DATA BLOCK>
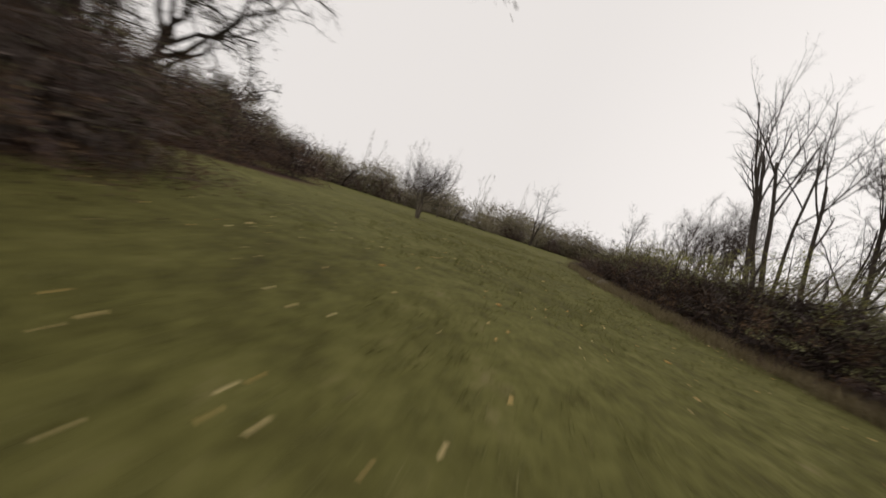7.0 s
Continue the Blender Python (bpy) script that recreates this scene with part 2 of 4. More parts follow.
M_RED = material("faded_red_cloth", [(0.180, 0.021, 0.018), (0.252, 0.036, 0.030)], 6.0, 0.8, 0, 40.0, 0, 0.2)

# ---- mesh makers ----


class Mesh:
    """Loose pieces gathered as arrays, and turned into one mesh."""

    def __init__(self):
        self.verts, self.faces, self.count = [], {3: [], 4: []}, 0

    def add(self, verts, faces):
        verts, faces = np.asarray(verts, float).reshape(-1, 3), np.asarray(faces, int)
        self.faces[faces.shape[1]].append(faces + self.count)
        self.verts.append(verts)
        self.count += len(verts)

    def build(self, name, mat, smooth=False):
        me = bpy.data.meshes.new(name)
        v = np.concatenate(self.verts)
        sets = [np.concatenate(self.faces[n]) for n in (3, 4) if self.faces[n]]
        corners = np.concatenate([s.ravel() for s in sets])
        sizes = np.concatenate([np.full(len(s), s.shape[1]) for s in sets])
        me.vertices.add(len(v))
        me.vertices.foreach_set("co", v.ravel())
        me.loops.add(len(corners))
        me.loops.foreach_set("vertex_index", corners)
        me.polygons.add(len(sizes))
        me.polygons.foreach_set("loop_start", np.r_[0, np.cumsum(sizes)[:-1]])
        me.polygons.foreach_set("use_smooth", np.full(len(sizes), smooth))
        me.update(calc_edges=True)
        me.validate()
        me.materials.append(mat)
        return me

    def spikes(self, base, way, length, radius):
        """Fine twigs: three-sided, tapering to a point."""
        base, way = np.asarray(base, float), np.asarray(way, float)
        n = len(base)
        if not n:
            return
        length, radius = np.broadcast_to(length, n)[:, None], np.broadcast_to(radius, n)[:, None]
        way = way / np.maximum(np.linalg.norm(way, axis=1, keepdims=True), 1e-6)
        side = np.cross(way, np.where(np.abs(way[:, 2:]) > 0.9, (1.0, 0, 0), (0, 0, 1.0)))
        side /= np.linalg.norm(side, axis=1, keepdims=True)
        up = np.cross(side, way)
        ring = [base + radius * (math.cos(a) * side + math.sin(a) * up) for a in (0, 2.094, 4.189)]
        v = np.stack([*ring, base + way * length], 1)
        k = 4 * np.arange(n)[:, None]
        self.add(v, np.concatenate([k + (0, 1, 3), k + (1, 2, 3), k + (2, 0, 3)]))

    def slivers(self, base, way, length, radius):
        """The finest twigs, thinner than a grass blade: one narrow three-cornered face each."""
        n = len(base)
        length, radius = np.broadcast_to(length, n)[:, None], np.broadcast_to(radius, n)[:, None]
        way = way / np.maximum(np.linalg.norm(way, axis=1, keepdims=True), 1e-6)
        side = np.cross(way, np.sin(np.arange(3 * n).reshape(n, 3) * 12.9898))
        side /= np.maximum(np.linalg.norm(side, axis=1, keepdims=True), 1e-6)
        v = np.stack([base - side * radius, base + side * radius, base + way * length], 1)
        self.add(v, 3 * np.arange(n)[:, None] + (0, 1, 2))

    def leaves(self, place, way, normal, length, width):
        """Small blades folded along the midrib: two triangles on each side are spared, four corners serve."""
        n = len(place)
        length, width = np.broadcast_to(length, n)[:, None], np.broadcast_to(width, n)[:, None]
        way = way / np.maximum(np.linalg.norm(way, axis=1, keepdims=True), 1e-6)
        side = np.cross(way, normal)
        side /= np.maximum(np.linalg.norm(side, axis=1, keepdims=True), 1e-6)
        up = np.cross(side, way)
        mid = place + 0.45 * length * way + 0.25 * width * up
        v = np.stack([place, mid + 0.5 * width * side, place + length * way, mid - 0.5 * width * side], 1)
        k = 4 * np.arange(n)[:, None]
        self.add(v, np.concatenate([k + (0, 1, 2), k + (0, 2, 3)]))

    def tube(self, pts, radii, sides=6):
        """A tapering limb along points."""
        pts, n = np.asarray(pts, float), len(pts)
        way = np.gradient(pts, axis=0)
        way /= np.maximum(np.linalg.norm(way, axis=1, keepdims=True), 1e-6)
        side = np.cross(way, (0.37, 0.93, 0.1))
        side /= np.maximum(np.linalg.norm(side, axis=1, keepdims=True), 1e-6)
        up = np.cross(side, way)
        a = np.arange(sides) * 2 * math.pi / sides
        r = np.asarray(radii, float)[:, None, None]
        v = pts[:, None] + r * (np.cos(a)[None, :, None] * side[:, None] + np.sin(a)[None, :, None] * up[:, None])
        i, j = np.meshgrid(np.arange(n - 1), np.arange(sides), indexing="ij")
        q = np.stack([i * sides + j, i * sides + (j + 1) % sides, (i + 1) * sides + (j + 1) % sides, (i + 1) * sides + j], -1).reshape(-1, 4)
        self.add(np.r_[v.reshape(-1, 3), pts[-1:] + way[-1:] * radii[-1]], q)
        top, end = (n - 1) * sides, n * sides
        self.faces[3].append(np.array([[top + j, top + (j + 1) % sides, end] for j in range(sides)]) + self.count - end - 1)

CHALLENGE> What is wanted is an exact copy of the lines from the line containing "Continue the Blender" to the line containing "self.count += len(verts)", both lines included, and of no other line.

RESULT>
Continue the Blender Python (bpy) script that recreates this scene with part 2 of 4. More parts follow.
M_RED = material("faded_red_cloth", [(0.180, 0.021, 0.018), (0.252, 0.036, 0.030)], 6.0, 0.8, 0, 40.0, 0, 0.2)

# ---- mesh makers ----


class Mesh:
    """Loose pieces gathered as arrays, and turned into one mesh."""

    def __init__(self):
        self.verts, self.faces, self.count = [], {3: [], 4: []}, 0

    def add(self, verts, faces):
        verts, faces = np.asarray(verts, float).reshape(-1, 3), np.asarray(faces, int)
        self.faces[faces.shape[1]].append(faces + self.count)
        self.verts.append(verts)
        self.count += len(verts)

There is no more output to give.